§ **Set problem**
Word for word, transcribe the lines below and drop the pictures.

--- Available data ---

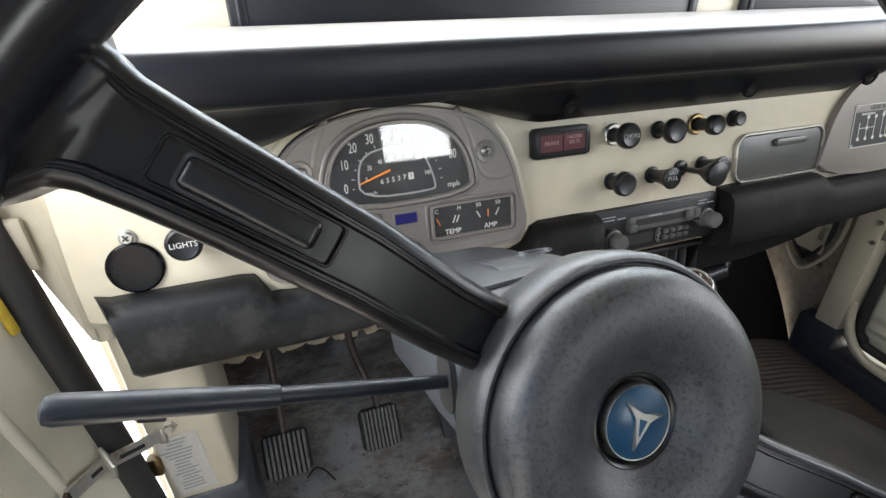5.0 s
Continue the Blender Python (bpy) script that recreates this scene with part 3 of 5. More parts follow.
for t, x, z in (("0", -0.0545, 0.540), ("10", -0.0535, 0.5625), ("20", -0.0435, 0.5775), ("30", -0.0265, 0.5840), ("40", -0.0105, 0.5845), ("50", 0.0015, 0.5850), ("60", 0.0215, 0.5840), ("70", 0.0405, 0.576), ("80", 0.0575, 0.5615)):
    ink(t, x, z, 0.0138, sx=0.60)
for t, x, z in (("0", -0.0335, 0.5465), ("20", -0.0295, 0.5575), ("40", -0.0185, 0.5620), ("60", -0.0075, 0.5645), ("80", 0.0012, 0.5650), ("100", 0.0105, 0.5650), ("120", 0.0215, 0.5630), ("140", 0.0290, 0.5465)):
    ink(t, x, z, 0.0066, sx=0.68)
ink("mph", 0.0565, 0.5315, 0.0078)
ink("km/h", -0.0295, 0.5330, 0.0050)
part("speed_limit_mark", prism(rrect(0.0058, 0.0066, 0.0004), 0, 0.0003, dash_frame(0.0108, 0.5825, 0.0117)), material("cream_print", (0.5, 0.44, 0.28), 0.6), cluster)
ink("55", 0.0108, 0.5825, 0.0062, 0.0122, INKBLACK, sx=0.75)
for i, ch in enumerate("65537"):
    ink(ch, -0.0185 + 0.0058 * i, 0.5430 + 0.0004 * i, 0.0068, name="odometer_digit")
part("odometer_tenth", prism(rrect(0.0055, 0.0068, 0.0004), 0, 0.0004, dash_frame(0.0115, 0.5452, 0.0117)), INK, cluster)
ink("1", 0.0115, 0.5452, 0.0062, 0.0123, INKBLACK)
p0, p1 = dash(-0.0405, 0.5435, 0.0136), dash(-0.0095, 0.5535, 0.0136)
part("needle", rod(p0, p1, 0.0007, 0.0013, 8), ORANGE, cluster)
for k in range(17):
    a = k / 16
    ang = radians(195 - 210 * a)
    cx, cz = -0.002 + 0.0455 * math.cos(ang), 0.5405 + 0.0405 * math.sin(ang)
    if cz > 0.531:
        part("tick", box((0.0006, 0.0034 if k % 2 == 0 else 0.002, 0.0004), dash_frame(cx, cz, 0.0118) @ pose(0, 0, 0, 0, 0, math.degrees(ang) - 90)), INK, cluster)
gl = part("glass", prism(inset_outline(speedo_out, 0.0035), 0.0145, 0.0152, FACE), GLASS, cluster, "clear gauge glass")
gl.visible_shadow = False


def gauge(cx, left, right, marks):
    out = on_dash([(x + cx, z + 0.4935) for x, z in rrect(0.097, 0.0385, 0.006)])
    part("gauge_surround", ring(on_dash([(x + cx, z + 0.4935) for x, z in rrect(0.108, 0.0475, 0.009)]), 0.004, 0.0095, 0.0125, FACE), SILVER, cluster)
    part("gauge_rim", ring(out, 0.0035, 0.010, 0.0150, FACE), SILVER, cluster)
    part("gauge_dial", prism(inset_outline(out, 0.003), 0.0105, 0.0116, FACE), DIAL, cluster)
    for text, dx in ((left, -0.024), (right, 0.02)):
        if text:
            ink(text, cx + dx, 0.4815, 0.0078)
    for dx, dz, lean, mat in marks:
        part("gauge_mark", box((0.0011, 0.0085, 0.0004), dash_frame(cx + dx, 0.4945 + dz, 0.0119) @ pose(0, 0, 0, 0, 0, lean)), mat, cluster)
    g2 = part("glass", prism(inset_outline(out, 0.003), 0.0135, 0.0141, FACE), GLASS, cluster, "clear gauge glass")
    g2.visible_shadow = False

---

§ **In response**
5.0 s
Continue the Blender Python (bpy) script that recreates this scene with part 3 of 5. More parts follow.
for t, x, z in (("0", -0.0545, 0.540), ("10", -0.0535, 0.5625), ("20", -0.0435, 0.5775), ("30", -0.0265, 0.5840), ("40", -0.0105, 0.5845), ("50", 0.0015, 0.5850), ("60", 0.0215, 0.5840), ("70", 0.0405, 0.576), ("80", 0.0575, 0.5615)):
    ink(t, x, z, 0.0138, sx=0.60)
for t, x, z in (("0", -0.0335, 0.5465), ("20", -0.0295, 0.5575), ("40", -0.0185, 0.5620), ("60", -0.0075, 0.5645), ("80", 0.0012, 0.5650), ("100", 0.0105, 0.5650), ("120", 0.0215, 0.5630), ("140", 0.0290, 0.5465)):
    ink(t, x, z, 0.0066, sx=0.68)
ink("mph", 0.0565, 0.5315, 0.0078)
ink("km/h", -0.0295, 0.5330, 0.0050)
part("speed_limit_mark", prism(rrect(0.0058, 0.0066, 0.0004), 0, 0.0003, dash_frame(0.0108, 0.5825, 0.0117)), material("cream_print", (0.5, 0.44, 0.28), 0.6), cluster)
ink("55", 0.0108, 0.5825, 0.0062, 0.0122, INKBLACK, sx=0.75)
for i, ch in enumerate("65537"):
    ink(ch, -0.0185 + 0.0058 * i, 0.5430 + 0.0004 * i, 0.0068, name="odometer_digit")
part("odometer_tenth", prism(rrect(0.0055, 0.0068, 0.0004), 0, 0.0004, dash_frame(0.0115, 0.5452, 0.0117)), INK, cluster)
ink("1", 0.0115, 0.5452, 0.0062, 0.0123, INKBLACK)
p0, p1 = dash(-0.0405, 0.5435, 0.0136), dash(-0.0095, 0.5535, 0.0136)
part("needle", rod(p0, p1, 0.0007, 0.0013, 8), ORANGE, cluster)
for k in range(17):
    a = k / 16
    ang = radians(195 - 210 * a)
    cx, cz = -0.002 + 0.0455 * math.cos(ang), 0.5405 + 0.0405 * math.sin(ang)
    if cz > 0.531:
        part("tick", box((0.0006, 0.0034 if k % 2 == 0 else 0.002, 0.0004), dash_frame(cx, cz, 0.0118) @ pose(0, 0, 0, 0, 0, math.degrees(ang) - 90)), INK, cluster)
gl = part("glass", prism(inset_outline(speedo_out, 0.0035), 0.0145, 0.0152, FACE), GLASS, cluster, "clear gauge glass")
gl.visible_shadow = False


def gauge(cx, left, right, marks):
    out = on_dash([(x + cx, z + 0.4935) for x, z in rrect(0.097, 0.0385, 0.006)])
    part("gauge_surround", ring(on_dash([(x + cx, z + 0.4935) for x, z in rrect(0.108, 0.0475, 0.009)]), 0.004, 0.0095, 0.0125, FACE), SILVER, cluster)
    part("gauge_rim", ring(out, 0.0035, 0.010, 0.0150, FACE), SILVER, cluster)
    part("gauge_dial", prism(inset_outline(out, 0.003), 0.0105, 0.0116, FACE), DIAL, cluster)
    for text, dx in ((left, -0.024), (right, 0.02)):
        if text:
            ink(text, cx + dx, 0.4815, 0.0078)
    for dx, dz, lean, mat in marks:
        part("gauge_mark", box((0.0011, 0.0085, 0.0004), dash_frame(cx + dx, 0.4945 + dz, 0.0119) @ pose(0, 0, 0, 0, 0, lean)), mat, cluster)
    g2 = part("glass", prism(inset_outline(out, 0.003), 0.0135, 0.0141, FACE), GLASS, cluster, "clear gauge glass")
    g2.visible_shadow = False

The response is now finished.